[Records from a collection]
— start —

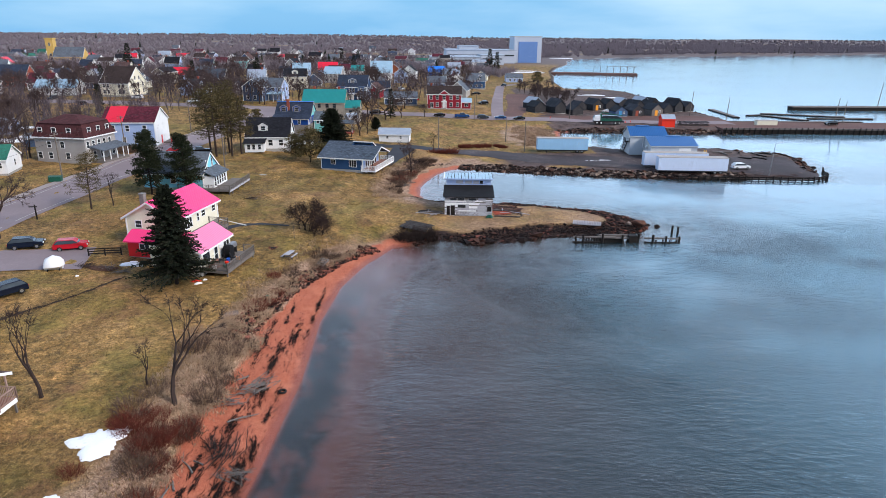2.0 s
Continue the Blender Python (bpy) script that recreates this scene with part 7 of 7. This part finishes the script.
M["ice"] = coat("dirty_melting_ice", (0.60, 0.57, 0.58), (0.34, 0.30, 0.30), big=0.9, fine=3, rough=0.35, vary=0.12)
M["dust"] = coat("pale_trodden_dust", (0.10, 0.083, 0.085), (0.055, 0.045, 0.048), big=0.5, fine=3, rough=0.9, vary=0.3)
for k, (x, y, a, b) in enumerate(((42.8, 175.9, 1.5, 0.55), (39.6, 175.6, 0.5, 0.3), (38.2, 175.0, 0.45, 0.25), (40.6, 174.9, 0.35, 0.3))):
    lump("ice_patch", "dirty melting ice on the dark yard", "ice", x, y, a, b, 0.06, M["ice"], 40 + k, 0, 0.08)
for k, (x, y, a, b) in enumerate(((42.6, 168.6, 3.6, 1.6), (24.5, 174.0, 3.0, 1.6), (47.0, 172.0, 2.2, 1.0))):
    lump("dust_patch", "pale trodden dust and grit on the yard", "dirt", x, y, a, b, 0.04, M["dust"], 50 + k, 0, 0.085)


# a stack wrapped in white plastic, no boat, though its shape tapers like one
def wrapped_stack(x, y, yaw):
    root = thing("wrapped_stack", "stack wrapped in white plastic on a stand", "boat", ground_pose(x, y, yaw) @ Matrix.Diagonal((0.55, 0.9, 0.95, 1)))
    bm = bmesh.new()
    rows = [(-2.0, 0.7, 0.9), (-1.6, 1.0, 1.5), (0, 1.1, 1.9), (1.5, 0.95, 1.6), (2.2, 0.3, 1.2)]
    prev = None
    for xx, w, t in rows:
        ring = [bm.verts.new((xx, s * w, z)) for s, z in ((-1.0, 0.55), (-0.95, t * 0.6), (-0.35, t), (0.35, t), (0.95, t * 0.6), (1.0, 0.55))]
        if prev:
            for k in range(5):
                bm.faces.new((prev[k], ring[k], ring[k + 1], prev[k + 1]))
        else:
            bm.faces.new(ring)
        prev = ring
    bm.faces.new(prev[::-1])
    part("cover", bm, M["white_plastic"], root, smooth=True)
    bm = bmesh.new()
    prism(bm, [(-0.9, 0.6), (0.9, 0.6), (0.3, 0.05), (-0.3, 0.05)], "x", -1.9, 1.8)
    part("hull", bm, M["white_plastic"], root)
    bm = bmesh.new()
    for xx in (-1.2, 1.2):
        box(bm, xx - 0.1, xx + 0.1, -0.8, 0.8, -0.1, 0.2)
    part("stand", bm, M["darkwood"], root)


wrapped_stack(-48.3, 87.6, 20)
M["darksoil"] = coat("dark_soil", (0.05, 0.035, 0.025), rough=1.0, vary=0.4)
strip("ditch", [(-46.5, 72.0), (-43.5, 76.5), (-40.8, 81.5), (-38.8, 86.5)], (0.5, 0.35), M["darksoil"], 0.05, "narrow dark ditch across the lawn", 0.5, 2, category="ditch", rag=0.12)
lump("dug_soil", "dug dark soil heap on the lawn", "soil", -43.6, 89.0, 2.6, 0.7, 0.3, coat("dug_soil", (0.10, 0.055, 0.04), (0.05, 0.03, 0.02), rough=1.0, vary=0.4), 5, -8)
lump("flat_stone", "flat pale stone slab on the lawn", "stone", -37.8, 146.0, 0.7, 0.4, 0.15, M["concrete"], 8)


def fence(line, h, label, mat):
    root = thing("fence", label, "fence", pose(0, 0, 0))
    pts = smooth_line(line, 1.6)
    for p in pts:
        bm = bmesh.new()
        z = zg(p.x, p.y)
        box(bm, p.x - 0.07, p.x + 0.07, p.y - 0.07, p.y + 0.07, z - 0.3, z + h)
        part("post", bm, mat, root)
    for a, b in zip(pts, pts[1:]):
        for q in (0.35, 0.65, 0.95):
            bm = bmesh.new()
            bar(bm, (a.x, a.y, zg(a.x, a.y) + h * q), (b.x, b.y, zg(b.x, b.y) + h * q), 0.05, 0.14)
            part("rail", bm, mat, root)


fence([(-46.8, 93.0), (-43.0, 94.2)], 1.1, "low dark timber fence beside the red lean-to", M["darkwood"])


def shed_clutter():
    """Loose planks and beams round the derelict shed."""
    rng = random.Random(8)
    for k in range(30):
        x, y = rng.uniform(-2.8, 1.0), rng.uniform(120.2, 122.8)
        if k > 17:
            x, y = rng.uniform(10.4, 15.2), rng.uniform(121.0, 127.5)
        bm = bmesh.new()
        ln = rng.uniform(0.5, 1.9)
        box(bm, -ln, ln, -0.09, 0.09, 0, 0.05)
        o = new("loose_plank", mesh_of("loose_plank", bm, (M["olddeck"], M["greywood"], M["palewood"], M["darkwood"])[k % 4]))
        o.matrix_basis = pose(x, y, zg(x, y) + 0.04 + 0.07 * (k % 5), rng.uniform(-6, 6), rng.uniform(-5, 5), rng.choice((0, 5, 85, -8, 20, -30, 50)))
        tagged(o, "loose weathered plank beside the derelict shed", "plank", "loose planks")
    strip("soil_patch", [(10.2, 126.0), (12.0, 126.2), (13.8, 126.0), (15.4, 125.4)], (8.0, 4.0), M["redsoil2"], 0.05, "dark red trodden soil beside the shed", 0.5, 6, category="soil", rag=0.35)
    strip("foundation_bed", [(10.3, 123.4), (11.6, 123.6), (13.4, 123.7)], (2.6, 2.0), M["redsoil"], 0.11, "bare red sand bed beside the shed", 0.6, 4, category="soil", rag=0.15)
    for (x0, y0), (x1, y1) in (((10.2, 121.0), (14.8, 120.7)), ((10.3, 124.8), (14.6, 124.9)), ((15.2, 121.2), (15.3, 124.3)), ((-3.4, 121.3), (1.2, 120.6)), ((-3.0, 122.1), (1.0, 121.6))):
        bm = bmesh.new()
        bar(bm, (0, 0, 0.2), (x1 - x0, y1 - y0, 0.12), 0.17, 0.17)
        o = new("sill_beam", mesh_of("sill_beam", bm, M["olddeck"]))
        o.matrix_basis = ground_pose(x0, y0)
        tagged(o, "old squared timber beam lying on the ground", "beam", "old beams")
    lump("fishing_net", "small heap of green fishing net", "net", 9.4, 120.6, 0.6, 0.5, 0.5, M["greenpaint"], 4)


M["redsoil"] = coat("red_sand_bed", (0.33, 0.075, 0.045), (0.25, 0.06, 0.04), rough=0.95, vary=0.2)
M["redsoil2"] = coat("dark_red_soil", (0.075, 0.032, 0.025), (0.20, 0.12, 0.075), rough=0.95, vary=0.4)
shed_clutter()


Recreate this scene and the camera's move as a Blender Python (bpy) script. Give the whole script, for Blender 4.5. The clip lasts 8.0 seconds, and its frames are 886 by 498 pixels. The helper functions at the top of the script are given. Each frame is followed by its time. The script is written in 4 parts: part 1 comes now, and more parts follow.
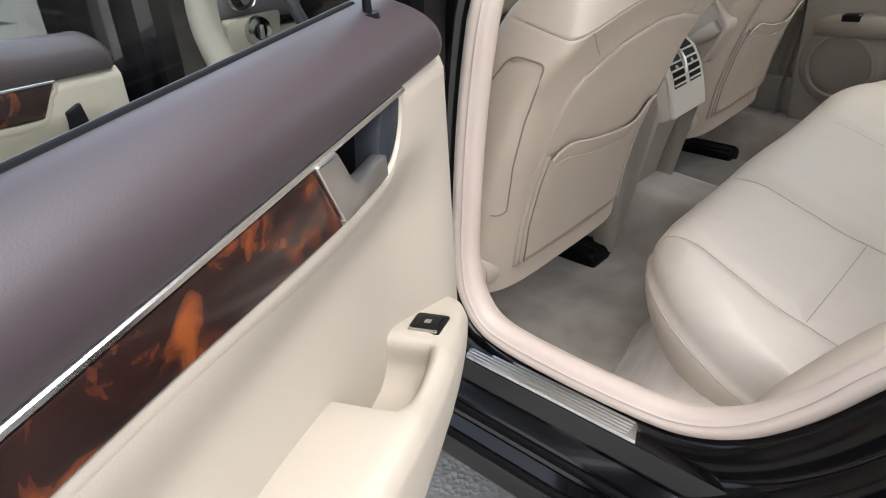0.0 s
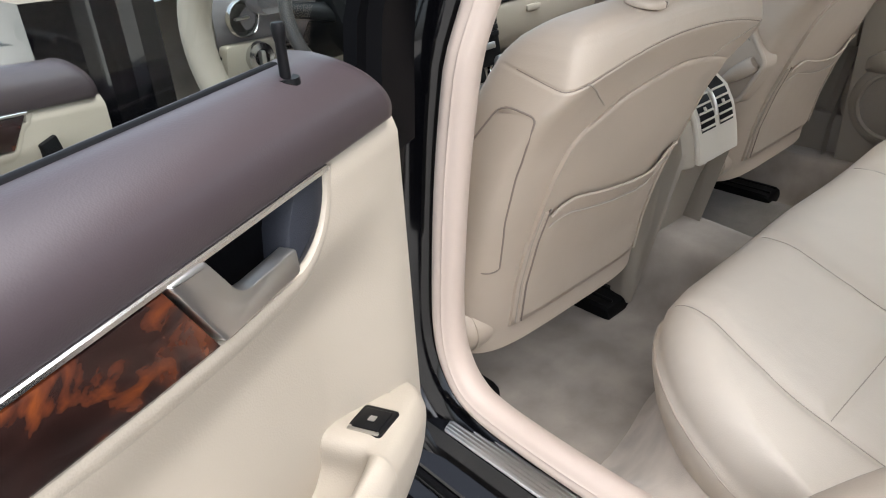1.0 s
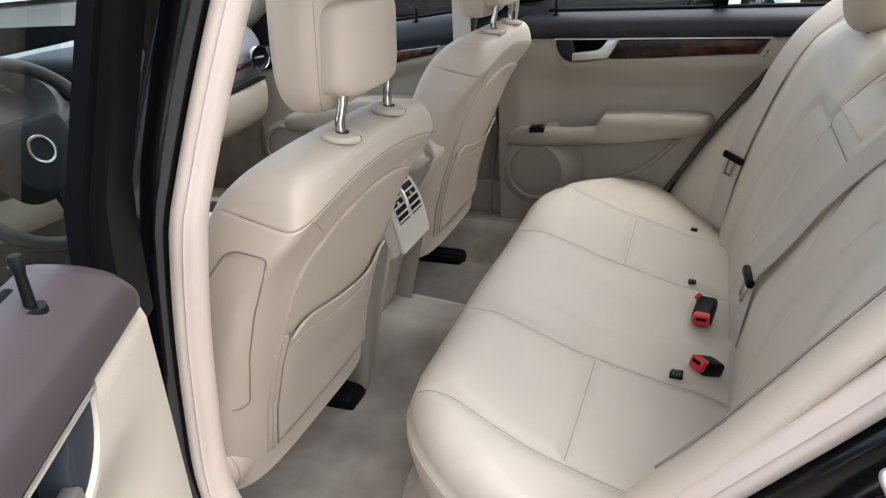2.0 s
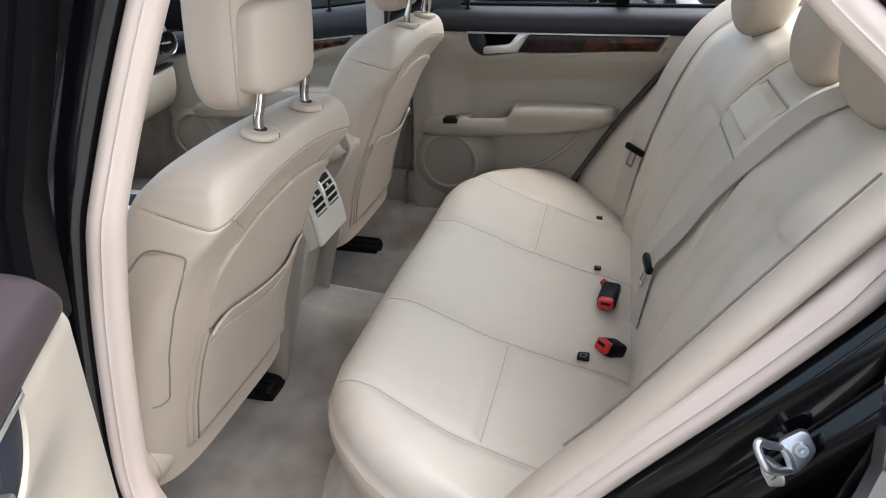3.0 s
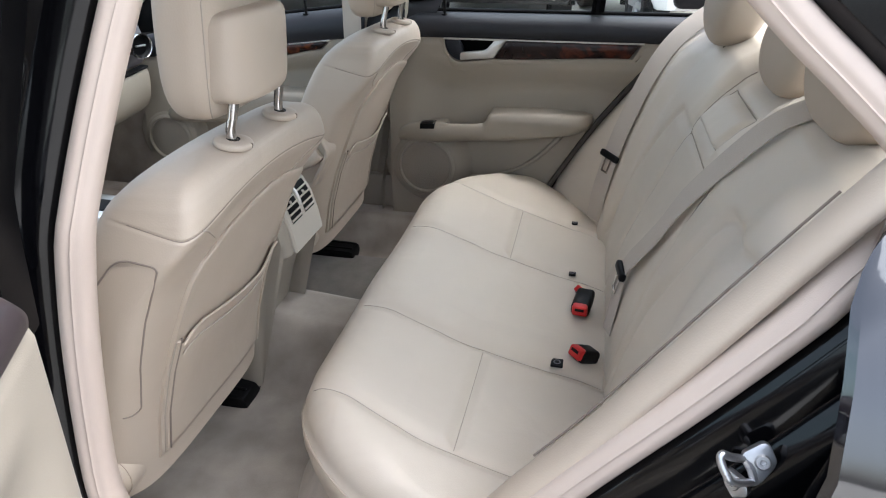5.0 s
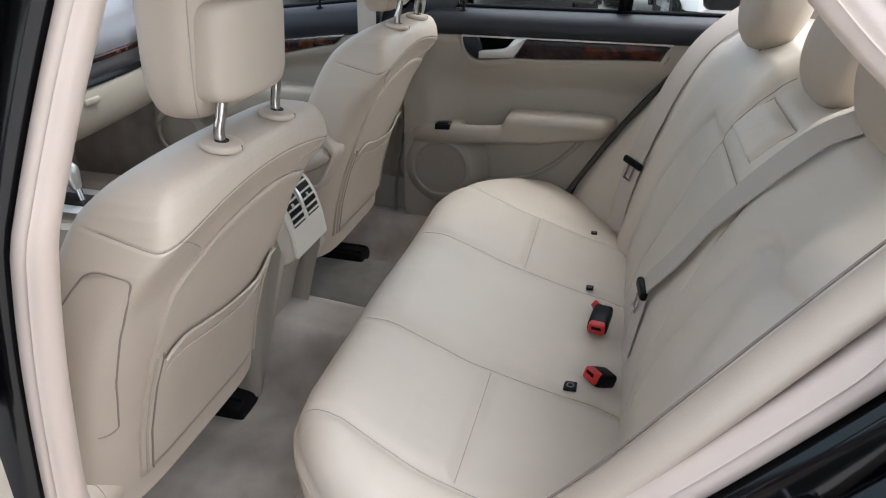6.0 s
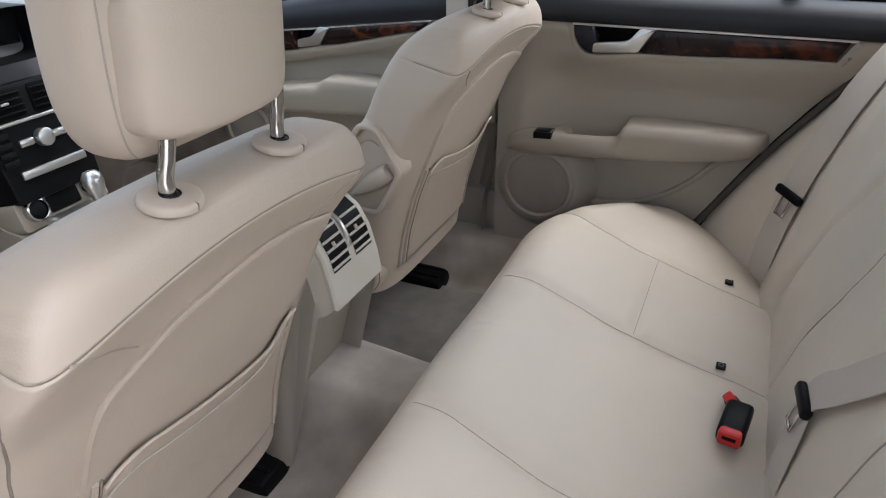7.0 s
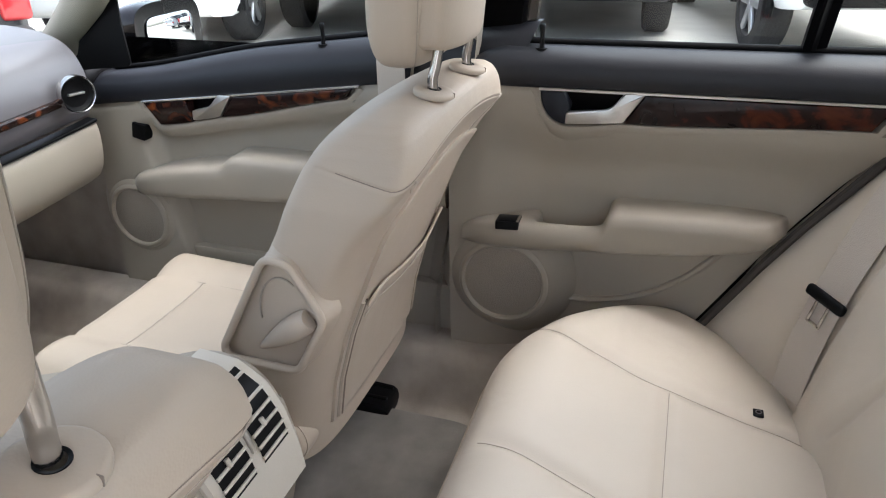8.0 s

— end —

What is needed
Lines containing "scene" are to be counted. State the total and add nothing.

Answer for this exercise
2